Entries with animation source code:
>> Start
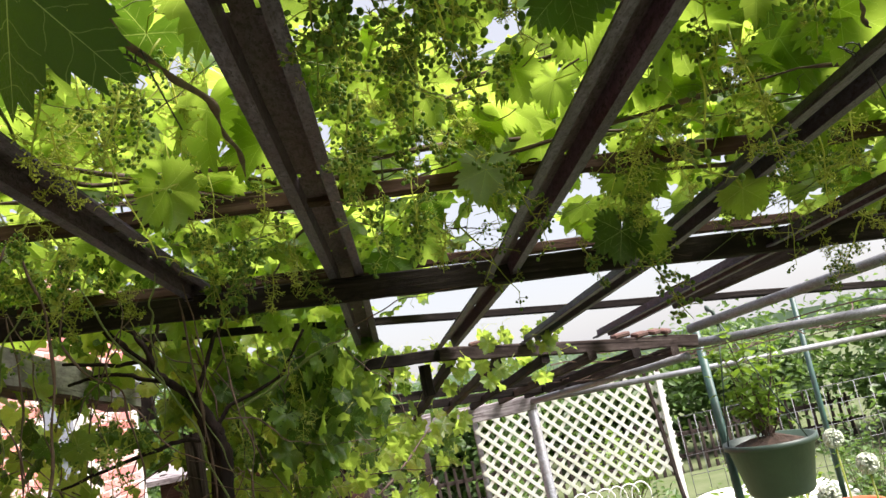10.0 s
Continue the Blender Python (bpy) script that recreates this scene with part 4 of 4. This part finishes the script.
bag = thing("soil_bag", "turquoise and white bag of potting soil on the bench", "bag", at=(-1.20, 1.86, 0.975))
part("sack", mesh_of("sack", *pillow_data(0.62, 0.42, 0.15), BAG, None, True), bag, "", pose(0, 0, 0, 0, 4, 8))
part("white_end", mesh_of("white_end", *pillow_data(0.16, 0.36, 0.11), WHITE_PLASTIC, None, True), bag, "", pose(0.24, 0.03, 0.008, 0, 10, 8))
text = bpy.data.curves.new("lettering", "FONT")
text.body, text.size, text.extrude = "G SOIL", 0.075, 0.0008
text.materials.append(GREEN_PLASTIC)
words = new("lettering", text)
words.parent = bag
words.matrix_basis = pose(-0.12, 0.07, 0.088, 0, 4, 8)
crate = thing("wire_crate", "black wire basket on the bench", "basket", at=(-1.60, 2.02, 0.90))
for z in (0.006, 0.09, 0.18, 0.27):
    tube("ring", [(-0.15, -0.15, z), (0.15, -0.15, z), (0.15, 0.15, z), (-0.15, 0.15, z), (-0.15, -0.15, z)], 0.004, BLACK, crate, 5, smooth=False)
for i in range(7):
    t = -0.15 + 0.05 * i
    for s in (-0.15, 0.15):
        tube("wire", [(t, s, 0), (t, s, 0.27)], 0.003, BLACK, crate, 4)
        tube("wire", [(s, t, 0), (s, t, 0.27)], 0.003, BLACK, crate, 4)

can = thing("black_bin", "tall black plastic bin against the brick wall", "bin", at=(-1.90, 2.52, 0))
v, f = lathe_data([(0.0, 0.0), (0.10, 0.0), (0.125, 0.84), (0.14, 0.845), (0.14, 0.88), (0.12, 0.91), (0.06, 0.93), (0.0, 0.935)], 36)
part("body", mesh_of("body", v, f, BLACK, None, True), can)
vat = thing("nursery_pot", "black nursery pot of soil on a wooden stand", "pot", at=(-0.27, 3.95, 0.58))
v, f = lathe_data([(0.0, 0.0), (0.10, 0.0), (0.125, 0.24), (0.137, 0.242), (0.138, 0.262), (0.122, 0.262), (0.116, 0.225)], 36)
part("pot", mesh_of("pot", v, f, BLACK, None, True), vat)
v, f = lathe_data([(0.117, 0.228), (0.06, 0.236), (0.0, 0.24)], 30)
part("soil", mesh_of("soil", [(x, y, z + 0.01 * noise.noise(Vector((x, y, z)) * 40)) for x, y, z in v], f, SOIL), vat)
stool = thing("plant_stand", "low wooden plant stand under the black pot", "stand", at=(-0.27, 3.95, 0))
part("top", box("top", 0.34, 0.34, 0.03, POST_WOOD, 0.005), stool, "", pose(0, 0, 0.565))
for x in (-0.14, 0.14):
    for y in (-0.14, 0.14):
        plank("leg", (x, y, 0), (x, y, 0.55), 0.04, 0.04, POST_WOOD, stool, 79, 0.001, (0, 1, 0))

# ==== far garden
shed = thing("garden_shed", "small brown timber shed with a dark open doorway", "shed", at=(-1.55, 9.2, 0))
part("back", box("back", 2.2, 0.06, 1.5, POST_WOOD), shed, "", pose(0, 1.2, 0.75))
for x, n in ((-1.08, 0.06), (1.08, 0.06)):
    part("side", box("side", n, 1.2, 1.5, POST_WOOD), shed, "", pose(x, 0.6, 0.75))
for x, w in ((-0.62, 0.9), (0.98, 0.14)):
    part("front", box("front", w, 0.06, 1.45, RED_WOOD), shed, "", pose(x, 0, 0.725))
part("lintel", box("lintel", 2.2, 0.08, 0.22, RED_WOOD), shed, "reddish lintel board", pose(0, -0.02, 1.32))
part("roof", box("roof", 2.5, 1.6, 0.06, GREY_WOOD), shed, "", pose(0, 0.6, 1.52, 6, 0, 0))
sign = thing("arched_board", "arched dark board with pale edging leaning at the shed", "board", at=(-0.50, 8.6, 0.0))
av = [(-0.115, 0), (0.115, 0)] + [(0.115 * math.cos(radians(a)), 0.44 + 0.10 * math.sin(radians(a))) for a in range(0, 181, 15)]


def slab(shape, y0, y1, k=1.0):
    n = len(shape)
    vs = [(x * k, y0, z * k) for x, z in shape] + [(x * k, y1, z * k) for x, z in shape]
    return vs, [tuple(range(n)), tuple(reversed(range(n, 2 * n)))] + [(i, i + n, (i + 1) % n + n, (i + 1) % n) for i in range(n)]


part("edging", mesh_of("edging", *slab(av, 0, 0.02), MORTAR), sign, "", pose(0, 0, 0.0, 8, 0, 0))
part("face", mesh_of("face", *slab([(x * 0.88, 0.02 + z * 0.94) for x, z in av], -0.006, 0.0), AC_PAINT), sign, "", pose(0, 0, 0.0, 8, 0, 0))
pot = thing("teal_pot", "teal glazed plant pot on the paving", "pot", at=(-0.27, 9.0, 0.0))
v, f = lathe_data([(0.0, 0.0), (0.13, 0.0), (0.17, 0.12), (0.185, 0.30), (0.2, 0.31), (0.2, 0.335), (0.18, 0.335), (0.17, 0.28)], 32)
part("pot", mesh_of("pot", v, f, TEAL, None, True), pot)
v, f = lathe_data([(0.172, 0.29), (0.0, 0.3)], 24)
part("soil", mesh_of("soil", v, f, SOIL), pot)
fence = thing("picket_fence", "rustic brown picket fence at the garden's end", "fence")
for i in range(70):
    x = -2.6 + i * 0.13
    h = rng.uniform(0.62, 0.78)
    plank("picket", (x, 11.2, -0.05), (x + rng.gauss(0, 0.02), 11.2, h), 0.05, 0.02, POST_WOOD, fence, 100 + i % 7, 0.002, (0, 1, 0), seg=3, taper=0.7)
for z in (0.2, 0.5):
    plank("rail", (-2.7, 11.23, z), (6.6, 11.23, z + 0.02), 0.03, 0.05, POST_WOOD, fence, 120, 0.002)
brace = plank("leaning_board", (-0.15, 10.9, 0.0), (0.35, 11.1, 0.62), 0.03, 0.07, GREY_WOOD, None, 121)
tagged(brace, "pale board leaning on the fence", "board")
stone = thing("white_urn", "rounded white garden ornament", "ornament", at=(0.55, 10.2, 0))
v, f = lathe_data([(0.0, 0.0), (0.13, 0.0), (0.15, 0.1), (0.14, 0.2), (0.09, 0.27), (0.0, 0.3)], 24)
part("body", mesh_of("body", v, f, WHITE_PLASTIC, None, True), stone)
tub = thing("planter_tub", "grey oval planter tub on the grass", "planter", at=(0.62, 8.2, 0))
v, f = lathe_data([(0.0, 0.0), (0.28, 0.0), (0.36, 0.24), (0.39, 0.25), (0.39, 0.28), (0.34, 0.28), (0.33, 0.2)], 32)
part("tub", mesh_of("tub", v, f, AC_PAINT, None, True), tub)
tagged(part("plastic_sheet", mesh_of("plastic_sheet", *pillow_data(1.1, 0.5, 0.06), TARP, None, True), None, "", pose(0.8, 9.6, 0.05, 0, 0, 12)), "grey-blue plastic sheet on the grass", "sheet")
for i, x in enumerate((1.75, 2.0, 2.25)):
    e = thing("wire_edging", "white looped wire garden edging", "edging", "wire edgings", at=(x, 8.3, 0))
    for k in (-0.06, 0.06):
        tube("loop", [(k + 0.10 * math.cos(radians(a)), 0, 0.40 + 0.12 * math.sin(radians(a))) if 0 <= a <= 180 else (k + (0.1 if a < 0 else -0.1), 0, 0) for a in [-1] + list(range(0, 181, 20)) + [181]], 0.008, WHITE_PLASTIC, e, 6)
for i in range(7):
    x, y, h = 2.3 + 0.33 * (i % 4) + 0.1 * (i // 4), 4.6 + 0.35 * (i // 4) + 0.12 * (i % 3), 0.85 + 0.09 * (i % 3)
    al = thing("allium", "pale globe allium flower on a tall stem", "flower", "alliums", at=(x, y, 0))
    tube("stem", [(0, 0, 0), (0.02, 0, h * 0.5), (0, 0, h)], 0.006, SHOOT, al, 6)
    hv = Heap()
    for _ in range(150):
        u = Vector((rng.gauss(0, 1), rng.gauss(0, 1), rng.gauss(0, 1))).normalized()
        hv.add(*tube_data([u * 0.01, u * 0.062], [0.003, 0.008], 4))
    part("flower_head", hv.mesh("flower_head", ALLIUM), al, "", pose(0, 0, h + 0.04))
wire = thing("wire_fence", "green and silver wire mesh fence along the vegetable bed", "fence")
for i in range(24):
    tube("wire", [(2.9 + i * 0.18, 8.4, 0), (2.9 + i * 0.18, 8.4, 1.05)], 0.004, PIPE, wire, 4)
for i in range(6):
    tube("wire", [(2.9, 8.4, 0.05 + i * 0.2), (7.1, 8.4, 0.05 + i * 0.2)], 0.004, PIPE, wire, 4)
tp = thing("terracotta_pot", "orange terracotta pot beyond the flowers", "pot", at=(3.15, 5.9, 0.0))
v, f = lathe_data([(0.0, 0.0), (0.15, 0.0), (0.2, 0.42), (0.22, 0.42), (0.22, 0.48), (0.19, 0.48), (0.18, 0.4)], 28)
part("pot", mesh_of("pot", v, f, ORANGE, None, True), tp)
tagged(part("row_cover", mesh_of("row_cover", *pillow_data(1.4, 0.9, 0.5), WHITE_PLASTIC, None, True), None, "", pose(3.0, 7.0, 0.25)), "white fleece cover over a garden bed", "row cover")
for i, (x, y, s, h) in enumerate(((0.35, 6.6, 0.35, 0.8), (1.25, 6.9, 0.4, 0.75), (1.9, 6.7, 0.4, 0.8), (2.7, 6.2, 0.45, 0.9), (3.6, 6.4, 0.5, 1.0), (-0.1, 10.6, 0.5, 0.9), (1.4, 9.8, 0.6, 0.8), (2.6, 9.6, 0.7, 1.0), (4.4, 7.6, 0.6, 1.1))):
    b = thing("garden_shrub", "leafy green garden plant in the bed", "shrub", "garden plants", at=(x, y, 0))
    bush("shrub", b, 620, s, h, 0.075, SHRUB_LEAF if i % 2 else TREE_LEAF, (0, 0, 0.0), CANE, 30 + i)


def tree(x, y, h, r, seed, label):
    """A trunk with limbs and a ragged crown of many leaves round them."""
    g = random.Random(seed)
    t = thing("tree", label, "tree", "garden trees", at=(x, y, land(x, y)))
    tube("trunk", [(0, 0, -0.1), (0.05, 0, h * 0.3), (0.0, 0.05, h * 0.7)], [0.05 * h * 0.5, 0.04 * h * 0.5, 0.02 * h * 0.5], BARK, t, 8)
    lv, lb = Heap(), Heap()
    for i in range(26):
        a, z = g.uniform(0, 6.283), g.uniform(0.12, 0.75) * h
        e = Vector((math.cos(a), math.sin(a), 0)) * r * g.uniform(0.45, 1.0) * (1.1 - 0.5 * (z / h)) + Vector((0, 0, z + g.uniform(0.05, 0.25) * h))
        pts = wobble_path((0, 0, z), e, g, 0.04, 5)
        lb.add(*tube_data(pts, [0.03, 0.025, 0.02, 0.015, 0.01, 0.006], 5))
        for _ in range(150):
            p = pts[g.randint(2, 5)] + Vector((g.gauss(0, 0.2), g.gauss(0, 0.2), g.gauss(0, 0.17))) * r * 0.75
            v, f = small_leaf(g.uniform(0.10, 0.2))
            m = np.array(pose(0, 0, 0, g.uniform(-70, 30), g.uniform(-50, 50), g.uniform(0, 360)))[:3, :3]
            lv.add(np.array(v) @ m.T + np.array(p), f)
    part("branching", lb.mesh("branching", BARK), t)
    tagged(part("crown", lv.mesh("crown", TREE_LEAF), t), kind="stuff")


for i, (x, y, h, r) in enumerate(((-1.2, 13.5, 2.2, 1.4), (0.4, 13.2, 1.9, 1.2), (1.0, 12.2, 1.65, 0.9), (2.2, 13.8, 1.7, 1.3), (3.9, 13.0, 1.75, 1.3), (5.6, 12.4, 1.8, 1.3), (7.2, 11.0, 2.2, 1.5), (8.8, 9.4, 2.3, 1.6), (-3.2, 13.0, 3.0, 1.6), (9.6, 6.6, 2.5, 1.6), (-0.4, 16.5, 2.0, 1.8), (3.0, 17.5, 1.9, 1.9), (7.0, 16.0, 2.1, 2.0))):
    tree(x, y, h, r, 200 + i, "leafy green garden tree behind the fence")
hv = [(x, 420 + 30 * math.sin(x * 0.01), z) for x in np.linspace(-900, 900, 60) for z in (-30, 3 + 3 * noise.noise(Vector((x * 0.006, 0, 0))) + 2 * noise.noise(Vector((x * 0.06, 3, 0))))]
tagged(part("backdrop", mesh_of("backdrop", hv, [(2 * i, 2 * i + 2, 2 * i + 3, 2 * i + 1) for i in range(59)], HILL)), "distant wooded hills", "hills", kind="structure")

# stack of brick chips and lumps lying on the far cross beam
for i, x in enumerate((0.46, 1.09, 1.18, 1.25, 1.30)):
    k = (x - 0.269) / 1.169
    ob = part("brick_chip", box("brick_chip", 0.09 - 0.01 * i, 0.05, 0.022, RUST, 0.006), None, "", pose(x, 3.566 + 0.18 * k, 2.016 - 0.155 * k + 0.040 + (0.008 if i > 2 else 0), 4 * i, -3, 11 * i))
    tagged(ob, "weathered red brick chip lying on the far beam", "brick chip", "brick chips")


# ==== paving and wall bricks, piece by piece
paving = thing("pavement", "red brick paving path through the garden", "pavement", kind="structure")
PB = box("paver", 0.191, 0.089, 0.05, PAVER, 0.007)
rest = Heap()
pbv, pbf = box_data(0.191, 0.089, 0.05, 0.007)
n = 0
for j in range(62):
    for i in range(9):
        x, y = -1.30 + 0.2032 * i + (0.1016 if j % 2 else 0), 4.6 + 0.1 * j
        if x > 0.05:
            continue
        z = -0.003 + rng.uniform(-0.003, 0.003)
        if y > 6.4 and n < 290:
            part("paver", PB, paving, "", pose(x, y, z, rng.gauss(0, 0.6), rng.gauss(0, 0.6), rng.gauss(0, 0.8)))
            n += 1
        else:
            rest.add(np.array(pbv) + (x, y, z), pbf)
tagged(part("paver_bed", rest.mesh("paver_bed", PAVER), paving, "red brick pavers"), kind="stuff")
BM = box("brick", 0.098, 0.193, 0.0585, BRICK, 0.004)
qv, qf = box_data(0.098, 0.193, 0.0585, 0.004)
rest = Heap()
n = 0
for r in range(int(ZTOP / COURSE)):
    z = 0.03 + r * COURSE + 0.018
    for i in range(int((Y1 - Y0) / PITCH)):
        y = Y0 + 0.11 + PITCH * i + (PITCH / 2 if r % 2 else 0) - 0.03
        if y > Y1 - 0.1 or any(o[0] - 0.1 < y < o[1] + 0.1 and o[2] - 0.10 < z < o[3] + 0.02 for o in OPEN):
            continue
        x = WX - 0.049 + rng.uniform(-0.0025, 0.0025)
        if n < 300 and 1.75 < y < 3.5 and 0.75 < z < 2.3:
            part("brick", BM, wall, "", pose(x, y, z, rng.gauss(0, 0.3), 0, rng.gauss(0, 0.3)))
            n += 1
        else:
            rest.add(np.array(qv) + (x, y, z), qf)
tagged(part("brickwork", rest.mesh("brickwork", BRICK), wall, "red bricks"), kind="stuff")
>> End
>> Start
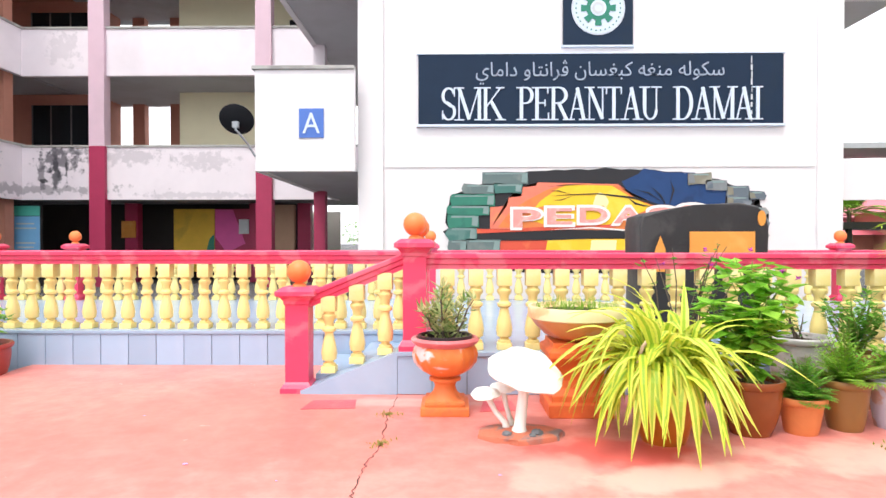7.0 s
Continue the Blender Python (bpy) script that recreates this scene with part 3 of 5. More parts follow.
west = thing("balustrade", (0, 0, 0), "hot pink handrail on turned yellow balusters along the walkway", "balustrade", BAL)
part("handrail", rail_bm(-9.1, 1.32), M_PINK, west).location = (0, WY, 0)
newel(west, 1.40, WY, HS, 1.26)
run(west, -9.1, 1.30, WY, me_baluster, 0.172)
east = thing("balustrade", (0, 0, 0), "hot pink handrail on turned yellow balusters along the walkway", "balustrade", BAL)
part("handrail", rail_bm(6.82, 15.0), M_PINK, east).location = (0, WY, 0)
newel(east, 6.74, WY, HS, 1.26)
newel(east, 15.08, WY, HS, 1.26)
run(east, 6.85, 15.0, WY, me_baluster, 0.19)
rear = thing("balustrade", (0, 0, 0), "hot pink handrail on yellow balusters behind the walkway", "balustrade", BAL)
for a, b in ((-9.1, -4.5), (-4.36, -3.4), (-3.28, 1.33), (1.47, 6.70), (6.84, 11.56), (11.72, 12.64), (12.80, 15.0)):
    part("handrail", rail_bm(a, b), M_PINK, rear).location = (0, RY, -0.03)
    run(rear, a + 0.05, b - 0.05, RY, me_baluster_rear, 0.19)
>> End
EXERCISE DESCRIPTION
Repeat exactly, and only, the lines from the one containing "More parts follow." through the one containing "run(rear, a +", both included.

SOLVED EXERCISE
Continue the Blender Python (bpy) script that recreates this scene with part 3 of 5. More parts follow.
west = thing("balustrade", (0, 0, 0), "hot pink handrail on turned yellow balusters along the walkway", "balustrade", BAL)
part("handrail", rail_bm(-9.1, 1.32), M_PINK, west).location = (0, WY, 0)
newel(west, 1.40, WY, HS, 1.26)
run(west, -9.1, 1.30, WY, me_baluster, 0.172)
east = thing("balustrade", (0, 0, 0), "hot pink handrail on turned yellow balusters along the walkway", "balustrade", BAL)
part("handrail", rail_bm(6.82, 15.0), M_PINK, east).location = (0, WY, 0)
newel(east, 6.74, WY, HS, 1.26)
newel(east, 15.08, WY, HS, 1.26)
run(east, 6.85, 15.0, WY, me_baluster, 0.19)
rear = thing("balustrade", (0, 0, 0), "hot pink handrail on yellow balusters behind the walkway", "balustrade", BAL)
for a, b in ((-9.1, -4.5), (-4.36, -3.4), (-3.28, 1.33), (1.47, 6.70), (6.84, 11.56), (11.72, 12.64), (12.80, 15.0)):
    part("handrail", rail_bm(a, b), M_PINK, rear).location = (0, RY, -0.03)
    run(rear, a + 0.05, b - 0.05, RY, me_baluster_rear, 0.19)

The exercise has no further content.